What to produce
Using the listing below, set down each line from the line containing "q = m.to_quaternion()" through the line containing "curve.update()", both ends included, exactly and with nothing added.

──────── Data block ────────

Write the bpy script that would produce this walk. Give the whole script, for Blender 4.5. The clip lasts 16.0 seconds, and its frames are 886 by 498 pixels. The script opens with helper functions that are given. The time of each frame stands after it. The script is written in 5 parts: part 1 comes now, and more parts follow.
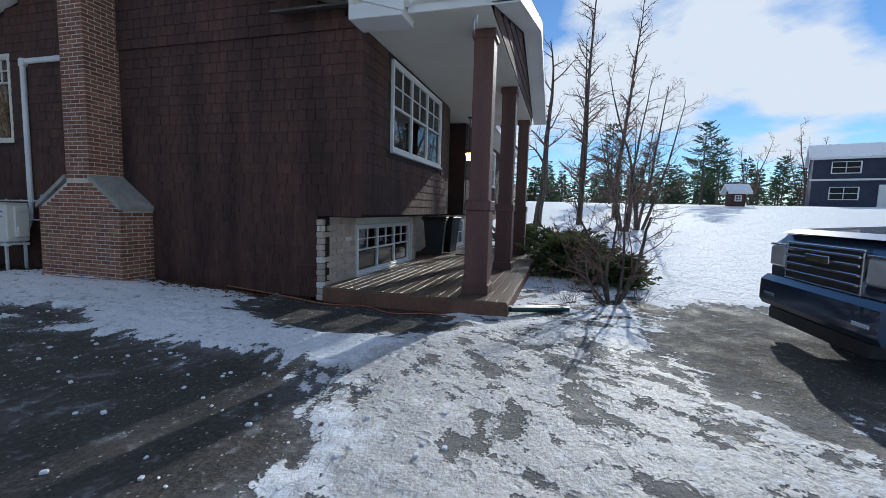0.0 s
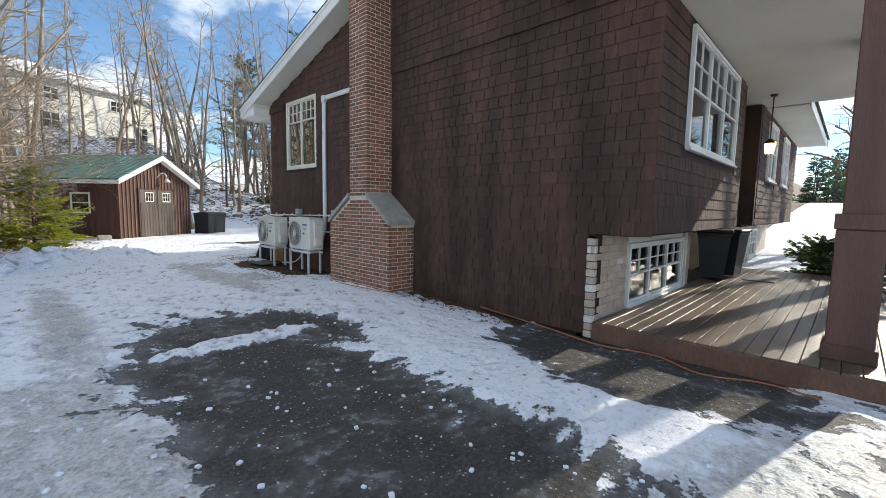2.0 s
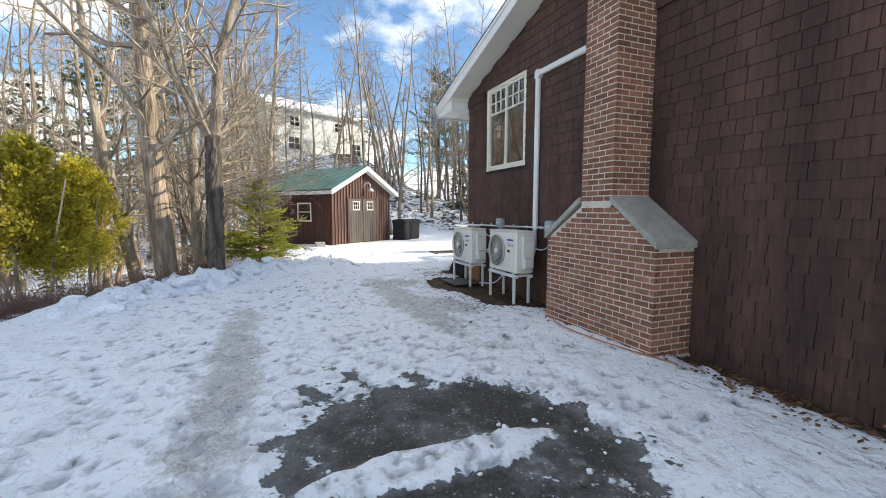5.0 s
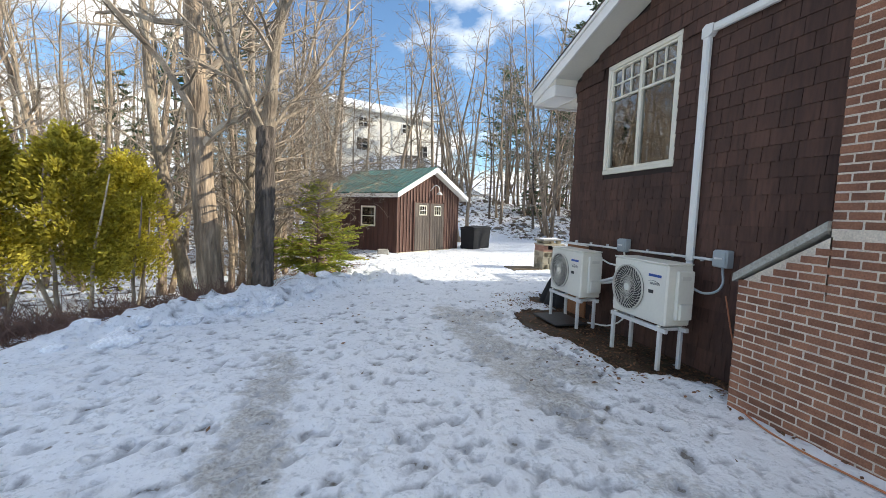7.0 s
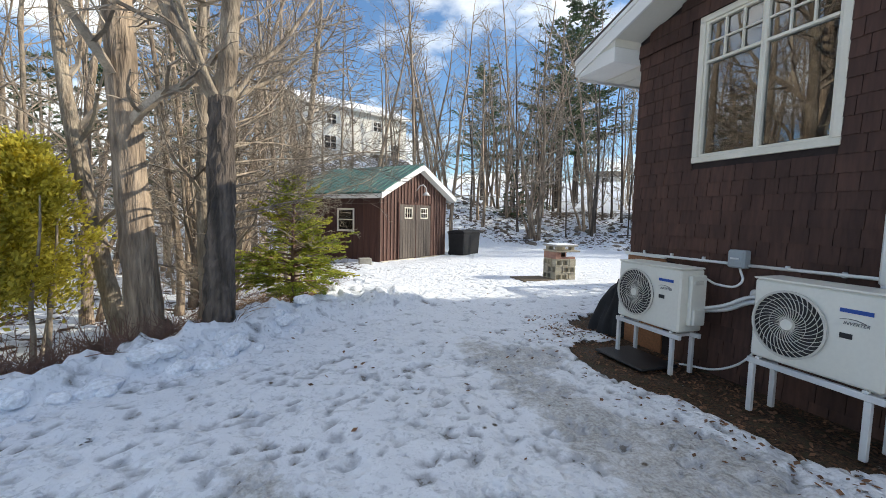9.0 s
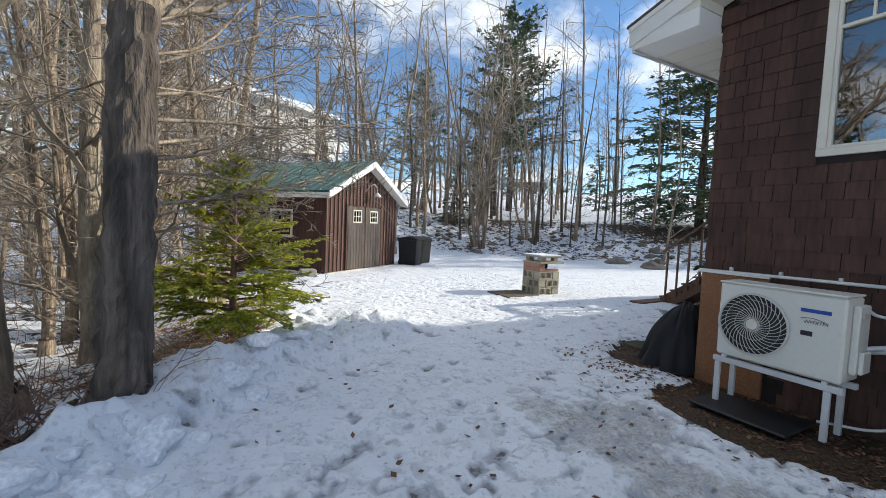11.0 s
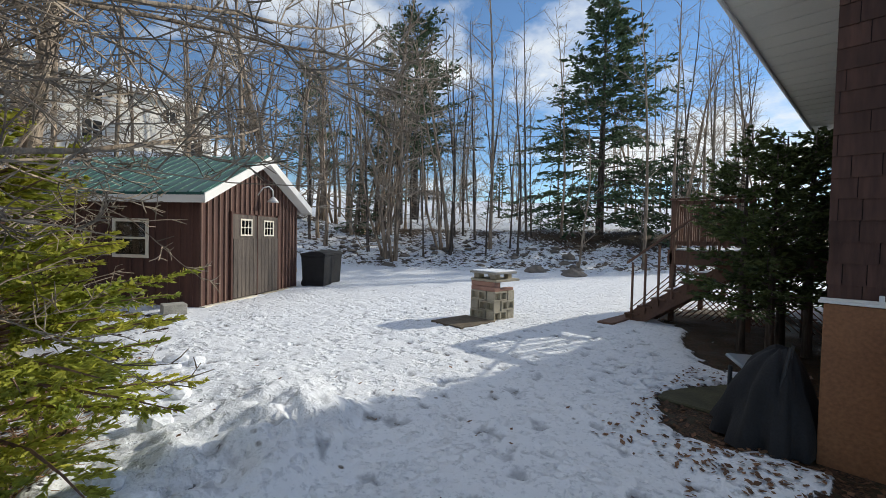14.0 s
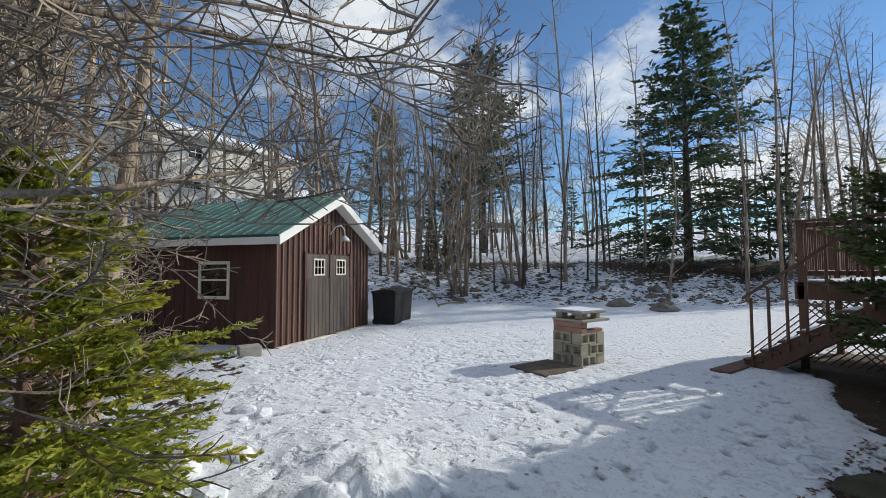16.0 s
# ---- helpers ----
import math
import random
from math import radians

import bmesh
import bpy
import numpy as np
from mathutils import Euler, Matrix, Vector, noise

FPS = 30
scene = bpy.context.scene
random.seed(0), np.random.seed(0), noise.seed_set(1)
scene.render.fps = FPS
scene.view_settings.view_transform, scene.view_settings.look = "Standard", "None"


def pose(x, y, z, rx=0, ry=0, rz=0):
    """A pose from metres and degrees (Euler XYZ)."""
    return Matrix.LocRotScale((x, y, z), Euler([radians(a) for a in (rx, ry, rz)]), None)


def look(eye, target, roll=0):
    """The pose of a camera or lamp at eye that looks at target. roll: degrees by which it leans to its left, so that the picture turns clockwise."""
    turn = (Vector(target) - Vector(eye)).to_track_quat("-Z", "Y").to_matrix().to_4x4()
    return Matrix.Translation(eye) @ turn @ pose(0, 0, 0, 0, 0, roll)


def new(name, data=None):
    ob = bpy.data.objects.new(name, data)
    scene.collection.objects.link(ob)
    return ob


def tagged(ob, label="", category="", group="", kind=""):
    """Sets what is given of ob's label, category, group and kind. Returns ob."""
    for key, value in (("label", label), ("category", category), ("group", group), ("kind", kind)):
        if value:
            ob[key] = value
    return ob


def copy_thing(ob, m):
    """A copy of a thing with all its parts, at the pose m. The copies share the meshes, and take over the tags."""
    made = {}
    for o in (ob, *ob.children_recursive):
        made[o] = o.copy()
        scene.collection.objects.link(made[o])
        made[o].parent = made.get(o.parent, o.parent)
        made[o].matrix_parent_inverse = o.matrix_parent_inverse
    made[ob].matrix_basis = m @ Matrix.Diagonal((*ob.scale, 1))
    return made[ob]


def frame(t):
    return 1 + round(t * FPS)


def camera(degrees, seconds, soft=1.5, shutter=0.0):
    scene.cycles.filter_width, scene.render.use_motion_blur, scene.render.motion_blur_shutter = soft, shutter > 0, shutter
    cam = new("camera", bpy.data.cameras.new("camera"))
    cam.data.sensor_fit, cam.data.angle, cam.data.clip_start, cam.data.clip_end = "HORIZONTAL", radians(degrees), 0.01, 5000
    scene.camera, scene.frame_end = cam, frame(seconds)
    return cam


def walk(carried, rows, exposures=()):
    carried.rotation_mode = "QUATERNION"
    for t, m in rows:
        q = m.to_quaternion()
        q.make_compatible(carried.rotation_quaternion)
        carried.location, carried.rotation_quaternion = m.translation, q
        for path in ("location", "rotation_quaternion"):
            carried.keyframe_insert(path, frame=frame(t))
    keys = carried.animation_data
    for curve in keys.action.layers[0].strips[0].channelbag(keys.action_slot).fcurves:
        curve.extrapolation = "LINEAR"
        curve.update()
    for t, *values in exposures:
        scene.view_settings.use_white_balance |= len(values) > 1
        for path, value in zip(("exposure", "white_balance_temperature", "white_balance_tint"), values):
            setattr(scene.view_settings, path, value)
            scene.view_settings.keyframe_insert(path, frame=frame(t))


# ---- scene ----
cam = camera(93.0, 16.0, soft=0.8)
EXPOSURE = [(0, -0.22, 5850.0), (0.8, 0.18, 6450.0), (2, 0.72, 6800.0), (5, 0.95, 6950.0), (8.5, 0.68, 6750.0), (12, 0.35, 6600.0), (14, 0.05, 6600.0), (16, -0.12, 6400.0)]
PATH = [
    (0, (-5.729, -3.058, 1.378), (-3.813, -2.516, 1.189), 1.7),
    (0.5, (-5.513, -2.748, 1.413), (-3.805, -1.731, 1.191), 1.2),
    (1, (-5.34, -2.459, 1.528), (-3.827, -1.169, 1.307), 0.6),
    (1.5, (-5.207, -2.104, 1.517), (-3.736, -0.764, 1.312), 0.6),
    (2, (-5.065, -1.773, 1.5), (-3.636, -0.387, 1.31), 1.0),
    (2.5, (-4.903, -1.385, 1.553), (-3.653, 0.165, 1.365), 0.8),
    (3, (-4.749, -0.99, 1.58), (-3.598, 0.635, 1.392), 0.6),
    (3.5, (-4.563, -0.585, 1.567), (-3.536, 1.121, 1.377), 0.5),
    (4, (-4.364, -0.178, 1.616), (-3.492, 1.612, 1.423), 0.2),
    (4.5, (-4.305, 0.224, 1.607), (-3.5, 2.045, 1.42), 0.2),
    (5, (-4.245, 0.641, 1.603), (-3.51, 2.492, 1.418), 0.1),
    (5.2, (-4.222, 0.838, 1.607), (-3.592, 2.726, 1.417), 0.3),
    (7.3, (-4.073, 3.055, 1.755), (-3.621, 4.995, 1.585), 1.4),
    (7.5, (-4.138, 3.293, 1.751), (-3.697, 5.237, 1.588), 1.0),
    (8, (-4.242, 3.809, 1.735), (-3.824, 5.758, 1.568), 1.0),
    (8.5, (-4.303, 4.329, 1.763), (-3.872, 6.274, 1.59), 0.8),
    (9, (-4.404, 4.831, 1.735), (-3.787, 6.727, 1.575), 1.3),
    (9.2, (-4.445, 5.032, 1.715), (-3.757, 6.904, 1.559), 1.7),
    (11.3, (-4.936, 7.29, 1.646), (-3.905, 9.0, 1.537), 1.9),
    (11.5, (-4.892, 7.484, 1.666), (-3.802, 9.157, 1.561), 1.4),
    (12, (-4.913, 7.923, 1.673), (-3.651, 9.472, 1.573), 0.7),
    (12.5, (-4.81, 8.417, 1.67), (-3.525, 9.947, 1.571), 0.8),
    (13, (-4.68, 8.767, 1.68), (-3.393, 10.295, 1.59), 0.8),
    (13.5, (-4.507, 9.07, 1.691), (-3.147, 10.535, 1.616), 0.9),
    (14, (-4.309, 9.376, 1.673), (-2.944, 10.836, 1.615), 1.3),
    (14.5, (-4.155, 9.619, 1.708), (-2.837, 11.123, 1.713), 1.2),
    (15, (-4.121, 9.732, 1.71), (-2.819, 11.25, 1.743), 0.3),
    (15.5, (-4.103, 9.83, 1.72), (-2.847, 11.385, 1.79), -0.2),
    (16, (-4.013, 9.891, 1.739), (-2.904, 11.553, 1.834), -0.1),
]
walk(cam, [(t, look(eye, target, roll)) for t, eye, target, roll in PATH], [(t, stops, kelvin, 6.5) for t, stops, kelvin in EXPOSURE])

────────

Finished exercise
        q = m.to_quaternion()
        q.make_compatible(carried.rotation_quaternion)
        carried.location, carried.rotation_quaternion = m.translation, q
        for path in ("location", "rotation_quaternion"):
            carried.keyframe_insert(path, frame=frame(t))
    keys = carried.animation_data
    for curve in keys.action.layers[0].strips[0].channelbag(keys.action_slot).fcurves:
        curve.extrapolation = "LINEAR"
        curve.update()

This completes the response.